[Begin Source data]

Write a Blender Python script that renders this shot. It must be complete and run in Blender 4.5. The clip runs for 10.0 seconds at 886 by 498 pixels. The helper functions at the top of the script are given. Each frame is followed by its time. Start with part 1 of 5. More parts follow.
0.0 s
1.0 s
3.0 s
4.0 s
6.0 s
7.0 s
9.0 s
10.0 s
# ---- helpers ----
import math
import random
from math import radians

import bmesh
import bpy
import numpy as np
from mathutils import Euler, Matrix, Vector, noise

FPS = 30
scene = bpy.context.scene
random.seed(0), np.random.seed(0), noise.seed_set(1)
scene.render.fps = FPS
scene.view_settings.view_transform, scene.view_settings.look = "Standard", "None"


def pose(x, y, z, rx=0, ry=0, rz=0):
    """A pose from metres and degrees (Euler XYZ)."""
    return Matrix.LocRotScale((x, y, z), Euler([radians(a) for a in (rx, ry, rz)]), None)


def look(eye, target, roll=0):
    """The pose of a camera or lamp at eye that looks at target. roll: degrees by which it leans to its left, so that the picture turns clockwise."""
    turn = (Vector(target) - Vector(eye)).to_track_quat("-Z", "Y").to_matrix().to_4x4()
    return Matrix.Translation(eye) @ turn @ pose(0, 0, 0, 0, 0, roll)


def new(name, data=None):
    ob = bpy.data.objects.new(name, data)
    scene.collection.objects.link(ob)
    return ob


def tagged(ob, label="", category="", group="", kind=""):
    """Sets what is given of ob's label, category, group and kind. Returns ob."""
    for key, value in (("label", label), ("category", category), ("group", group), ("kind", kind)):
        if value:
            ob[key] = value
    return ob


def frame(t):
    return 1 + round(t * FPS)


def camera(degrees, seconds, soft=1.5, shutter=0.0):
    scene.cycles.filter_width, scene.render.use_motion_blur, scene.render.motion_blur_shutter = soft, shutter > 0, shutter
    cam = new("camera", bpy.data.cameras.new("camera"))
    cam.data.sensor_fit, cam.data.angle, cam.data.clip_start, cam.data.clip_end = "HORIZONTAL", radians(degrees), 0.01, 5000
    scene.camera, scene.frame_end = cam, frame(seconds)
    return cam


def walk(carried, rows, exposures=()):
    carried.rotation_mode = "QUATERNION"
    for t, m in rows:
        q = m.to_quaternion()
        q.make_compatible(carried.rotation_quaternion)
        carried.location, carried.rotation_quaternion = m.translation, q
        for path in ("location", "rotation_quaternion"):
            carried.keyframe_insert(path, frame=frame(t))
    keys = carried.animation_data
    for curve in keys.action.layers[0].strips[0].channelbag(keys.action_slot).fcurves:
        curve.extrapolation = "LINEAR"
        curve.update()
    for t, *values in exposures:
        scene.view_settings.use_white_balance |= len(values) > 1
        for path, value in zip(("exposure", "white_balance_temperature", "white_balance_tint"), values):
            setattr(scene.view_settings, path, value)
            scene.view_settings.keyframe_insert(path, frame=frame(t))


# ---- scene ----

[End Source data]

__What to work on__:
Output all of the material exactly as written.

__The result__:
Write a Blender Python script that renders this shot. It must be complete and run in Blender 4.5. The clip runs for 10.0 seconds at 886 by 498 pixels. The helper functions at the top of the script are given. Each frame is followed by its time. Start with part 1 of 5. More parts follow.
0.0 s
1.0 s
3.0 s
4.0 s
6.0 s
7.0 s
9.0 s
10.0 s
# ---- helpers ----
import math
import random
from math import radians

import bmesh
import bpy
import numpy as np
from mathutils import Euler, Matrix, Vector, noise

FPS = 30
scene = bpy.context.scene
random.seed(0), np.random.seed(0), noise.seed_set(1)
scene.render.fps = FPS
scene.view_settings.view_transform, scene.view_settings.look = "Standard", "None"


def pose(x, y, z, rx=0, ry=0, rz=0):
    """A pose from metres and degrees (Euler XYZ)."""
    return Matrix.LocRotScale((x, y, z), Euler([radians(a) for a in (rx, ry, rz)]), None)


def look(eye, target, roll=0):
    """The pose of a camera or lamp at eye that looks at target. roll: degrees by which it leans to its left, so that the picture turns clockwise."""
    turn = (Vector(target) - Vector(eye)).to_track_quat("-Z", "Y").to_matrix().to_4x4()
    return Matrix.Translation(eye) @ turn @ pose(0, 0, 0, 0, 0, roll)


def new(name, data=None):
    ob = bpy.data.objects.new(name, data)
    scene.collection.objects.link(ob)
    return ob


def tagged(ob, label="", category="", group="", kind=""):
    """Sets what is given of ob's label, category, group and kind. Returns ob."""
    for key, value in (("label", label), ("category", category), ("group", group), ("kind", kind)):
        if value:
            ob[key] = value
    return ob


def frame(t):
    return 1 + round(t * FPS)


def camera(degrees, seconds, soft=1.5, shutter=0.0):
    scene.cycles.filter_width, scene.render.use_motion_blur, scene.render.motion_blur_shutter = soft, shutter > 0, shutter
    cam = new("camera", bpy.data.cameras.new("camera"))
    cam.data.sensor_fit, cam.data.angle, cam.data.clip_start, cam.data.clip_end = "HORIZONTAL", radians(degrees), 0.01, 5000
    scene.camera, scene.frame_end = cam, frame(seconds)
    return cam


def walk(carried, rows, exposures=()):
    carried.rotation_mode = "QUATERNION"
    for t, m in rows:
        q = m.to_quaternion()
        q.make_compatible(carried.rotation_quaternion)
        carried.location, carried.rotation_quaternion = m.translation, q
        for path in ("location", "rotation_quaternion"):
            carried.keyframe_insert(path, frame=frame(t))
    keys = carried.animation_data
    for curve in keys.action.layers[0].strips[0].channelbag(keys.action_slot).fcurves:
        curve.extrapolation = "LINEAR"
        curve.update()
    for t, *values in exposures:
        scene.view_settings.use_white_balance |= len(values) > 1
        for path, value in zip(("exposure", "white_balance_temperature", "white_balance_tint"), values):
            setattr(scene.view_settings, path, value)
            scene.view_settings.keyframe_insert(path, frame=frame(t))


# ---- scene ----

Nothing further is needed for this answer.